Hickey, 50, of rural Pine Mountain, Minn., said she shuttered her business that she had run for 18 years because she needed to put all of her time and energy into getting her son out of prison. “I couldn’t process things emotionally and work at the same time,” she said. “This last week leading up to the trial has got us very anxious, we don’t know what will happen. Hopefully, this will be the end. I’ve always believed in the truth, and hopefully the truth will prevail and Iran will stop playing political games with Shane and Josh.”

She said she suffers from anemia and lack of sleep, and has drained her savings account because of the ordeal. “This is taking a devastating toll on all of us,” she said of her family, which includes her husband, Jim, and two adult daughters.

Hickey, like the other mothers, doesn’t go anywhere without her cellphone and is constantly monitoring both Iranian and American news for alerts on U.S.-Iran relations. “Let’s face it, this is about these two countries, it’s not so much about Shane, Josh or their families,” she said.

Hickey and Laura Fattal have not spoken to their sons since last November, when each received an unexpected and brief phone call from them. The three mothers traveled to Iran last May for a short and monitored visit with their children.

“We are sick with worry about Shane and Josh and the damage their uncertainty and isolation is doing to their mental and physical health. This nightmare is also taking a terrible toll on our families,” said Nora Shourd, 62, who is living with friends in Oakland to be close to her daughter. Sarah also stays with friends when she’s in Oakland while she continues to work on freeing Bauer, her fiance, and Fattal.
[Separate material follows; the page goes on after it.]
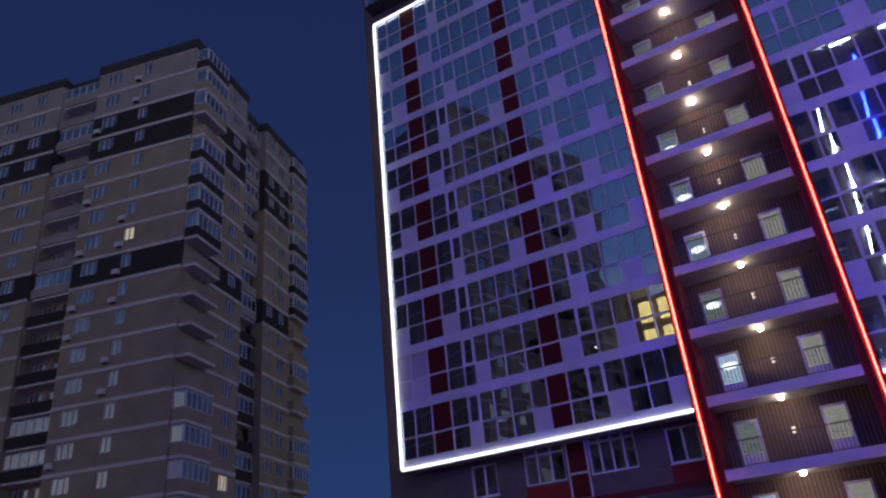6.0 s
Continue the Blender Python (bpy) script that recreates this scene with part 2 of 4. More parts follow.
def pierced(x0, x1, z0, z1, holes, y, deep):
    """A wall's outer skin in the plane y, pierced by the holes (x0, x1, z0, z1), with reveals and a back skin."""
    bm = bmesh.new()
    xs = sorted({round(a, 4) for h in holes for a in h[:2] if x0 < a < x1} | {x0, x1})
    zs = sorted({round(a, 4) for h in holes for a in h[2:] if z0 < a < z1} | {z0, z1})

    def quad(a, b, c, d):
        bm.faces.new([bm.verts.new(p) for p in (a, b, c, d)])
    for za, zb in zip(zs, zs[1:]):
        zm, start = (za + zb) / 2, None
        row = [h for h in holes if h[2] < zm < h[3]]
        for xa, xb in list(zip(xs, xs[1:])) + [(None, None)]:
            free = xa is not None and not any(h[0] < (xa + xb) / 2 < h[1] for h in row)
            if free and start is None:
                start = xa
            if not free and start is not None:
                end = xa if xa is not None else x1
                quad((start, y, za), (end, y, za), (end, y, zb), (start, y, zb))
                quad((start, y + deep, zb), (end, y + deep, zb), (end, y + deep, za), (start, y + deep, za))
                start = None
    for a, b, c, d in holes:
        quad((a, y, c), (a, y + deep, c), (b, y + deep, c), (b, y, c))
        quad((a, y, d), (b, y, d), (b, y + deep, d), (a, y + deep, d))
        quad((a, y, c), (a, y, d), (a, y + deep, d), (a, y + deep, c))
        quad((b, y, c), (b, y + deep, c), (b, y + deep, d), (b, y, d))
    for a, b in (((x0, z0), (x1, z0)), ((x1, z0), (x1, z1)), ((x1, z1), (x0, z1)), ((x0, z1), (x0, z0))):
        quad((a[0], y, a[1]), (b[0], y, b[1]), (b[0], y + deep, b[1]), (a[0], y + deep, a[1]))
    bmesh.ops.remove_doubles(bm, verts=bm.verts, dist=0.0005)
    return bm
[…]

“Yes, Sarah is out, but it doesn’t feel like she is completely out, because she is not completely here with us,” Nora Shourd said.

For her part, Laura Fattal said she has put her life and her work teaching art history on hold to work for the release of her son and his friend.

“I think I am very troubled and very worried, but at the same second, I have the belief that Iranian compassion will show itself. I totally believe that Josh and Shane are innocent,” Fattal said.

In addition, she said, her eldest son, Alex, 32, left Harvard University to help his family free his brother. Her husband, Jacob, a magazine publisher, has continued to work to keep the family financially afloat, but is deeply impacted when away from his job on nights and weekends by his son’s plight, Laura Fattal said.

The hikers’ attorney Massoud Shafiee has not been allowed to meet with his clients, but has told the International Campaign for Human Rights in Iran that “anyone who knows basic things about politics would know that if these individuals were spies, the U.S. government would have made a more serious effort for them. The international protocol regarding spies is either to exchange them or to take other actions which would be very different from the current circumstances. Additionally, there is no evidence that would support their being spies. So, in such a case, normal legal routes must be taken.”

President Barack Obama and Ban Ki-moon, secretary-general of the United Nations, have both called for their release and many others, including social activist Noam Chomsky, actress Mia Farrow, actor Sean Penn, South African activist and Christian cleric the Rev. Desmond Tutu, former boxer Muhammad Ali and musician Yusuf Islam, formerly known as Cat Stevens, have written to Iranian Supreme Leader Ayatollah Ali Khamenei on the hikers’ behalf.